On a pu s’étonner d’une telle simplicité, surtout après Lisbonne dernière marge. C’était l’avoir mal lu. Si Lisbonne est bien le tombeau des avant-gardes, alors rien ne subsiste des armes de la littérature (et de la politique) pour faire face à l’archaïsme politique qui revient à toute vitesse. Les «millimètres» de la «littérature des poubelles» n’en peuvent mais contre les «millénaires» de la violence. Rien : que les contes pour enfants «la seule forme d’expression poétique ayant survécu à la guerre noire» (si l’on en croit Katalina Raspe, auteur calomnié de Clarté des secrets déjà cité — in Quelques détails sur l’âme des faussaires. Seule une littérature aussi archaïque que son objet peut combattre la mort à armes égales, millénaire contre millénaire, «soleil bleu» contre peste brune, musique contre terreur, mille vols d’oiseaux contre Reich de mille ans.

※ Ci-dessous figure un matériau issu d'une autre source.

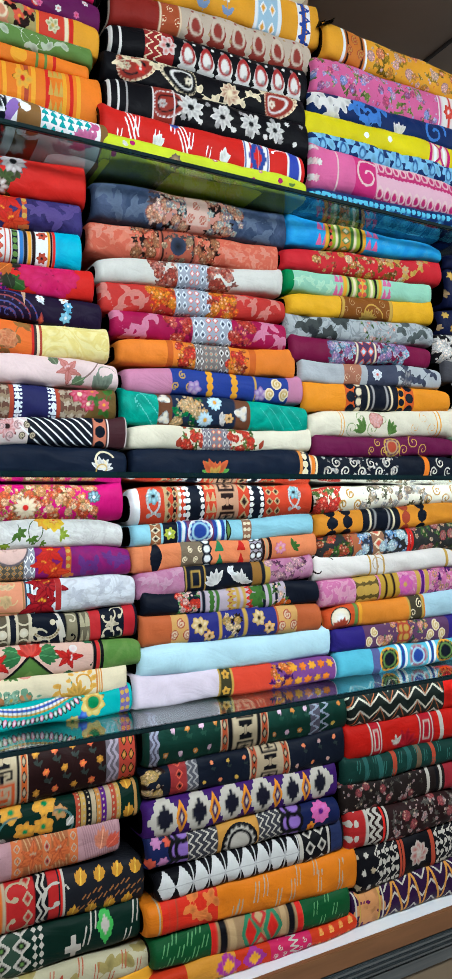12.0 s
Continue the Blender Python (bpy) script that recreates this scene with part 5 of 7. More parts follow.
fabric((0.393, 0.814, 2.0365, 2.0990, 2.0550, 2.1093, 0.848), "salmon folded fabric with red-brown flower band", (0.62,0.13,0.08), 'cloud', (0.66,0.2,0.13),
       prints=[(ghosts,0.030,0.247,(0.68,0.25,0.18),4,0.3),
               (bouquet,0.217,0.337,[(0.32,0.06,0.03),TAN,BRICK],BROWN,7,0.26),
               (band,0.337,0.526,(0.42,0.1,0.06)),
               (lines,0.337,0.526,[BROWN,None,None,None,None,BROWN],0.16),
               (bouquet,0.359,0.510,[TAN,SLATE,BRICK],(0.12,0.1,0.1),7,0.2),
               (disc,0.430,0.45,0.2,SLATE,BLACK),
               (bouquet,0.526,0.640,[(0.32,0.06,0.03),TAN,BRICK],BROWN,7,0.26),
               (ghosts,0.640,0.953,(0.68,0.25,0.18),4,0.3)], group="fabrics stacked on the eye-level glass shelf", fine=0)
fabric((0.409, 0.821, 1.9814, 2.0333, 2.0089, 2.0576, 0.848), "pale grey folded fabric with brick flowers and blue band", (0.66,0.66,0.62),
       prints=[(bouquet,0.270,0.412,[(0.35,0.06,0.05),BRICK,(0.6,0.3,0.26)],(0.3,0.12,0.1),9,0.28),
               (band,0.396,0.566,(0.34,0.38,0.46)),
               (diamonds,0.396,0.454,SKYW,SLATE,2,4),
               (diamonds,0.454,0.510,CORAL,SKYW,2,5,0.9),
               (diamonds,0.510,0.566,SKYW,SLATE,2,4),
               (bouquet,0.560,0.696,[(0.35,0.06,0.05),BRICK,(0.6,0.3,0.26)],(0.3,0.12,0.1),9,0.28)], group="fabrics stacked on the eye-level glass shelf", fine=0)
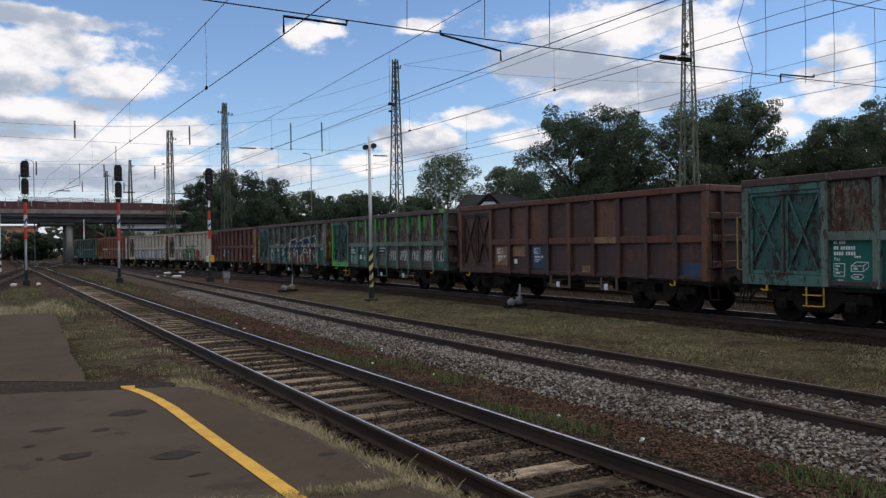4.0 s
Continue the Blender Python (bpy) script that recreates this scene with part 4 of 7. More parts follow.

Autrement dit, Alto solo est la conséquence logique de Lisbonne dernière marge. Après cette somme cryptée, vraisemblablement composée pour l’essentiel entre perestroïka et chute du mur de Berlin, avec elle, Alto solo est vraiment le livre de l’espoir et du désarroi, «l’histoire vraie de notre époque», décryptée, le roman de l’accélération-involution de cette Histoire qui «recommence» : 1991-1985, 1968, 1956, 1945, 1933, 1918, 1848. Moscou, Berlin, Prague, Bucarest, Bagdad, re-Berlin, puis Moscou de nouveau, Paris, Zagreb, Sarajevo, Lisbonne, Chamrouche…

Notes

[1] Qui se concentre désormais, avec l’Esprit que l’on sait, sur l’art contemporain.

[2] Voir les articles de Jean-Didier Wagneur dans Libération, 6 sept. 1990 et de Pascale Casanova dans la Quinzaine Littéraire, 1er Oct. 1990.

[3] Marc Fumaroli, l’Etat culturel, Julliard 1991. Au passage, il est amusant de noter que le livre de Volodine est paru le même jour de sept. 1990, et chez le même éditeur que les Champs d’honneur de Jean Rouaud qui devait obtenir le Goncourt. Sous une modernité de convention et une réelle peinture des horreurs de la guerre, les Champs d’honneur flattent la mémoire nationale et le goût scolaire de la belle page d’écriture que met à mal Volodine.

[4] Jean Genet : Violence et brutalité, in l’Ennemi déclaré, Gallimard 1991.

[5] Stéphane Mallarmé : Tombeau d’Edgar Poe in Poésies, Gallimard. Lire ce que dit Sartre dans sa préface sur la conversion chez Mallarmé d’un «terrorisme» à l’autre.

[6] Pierre Bourdieu : les Règles de l’art, Seuil 1992.

[7] Voir Jean-Pierre Salgas : De «Printemps rouge» à «Roman roi» (à paraître).

[8] Aragon : le Roman inachevé, Gallimard, 1956.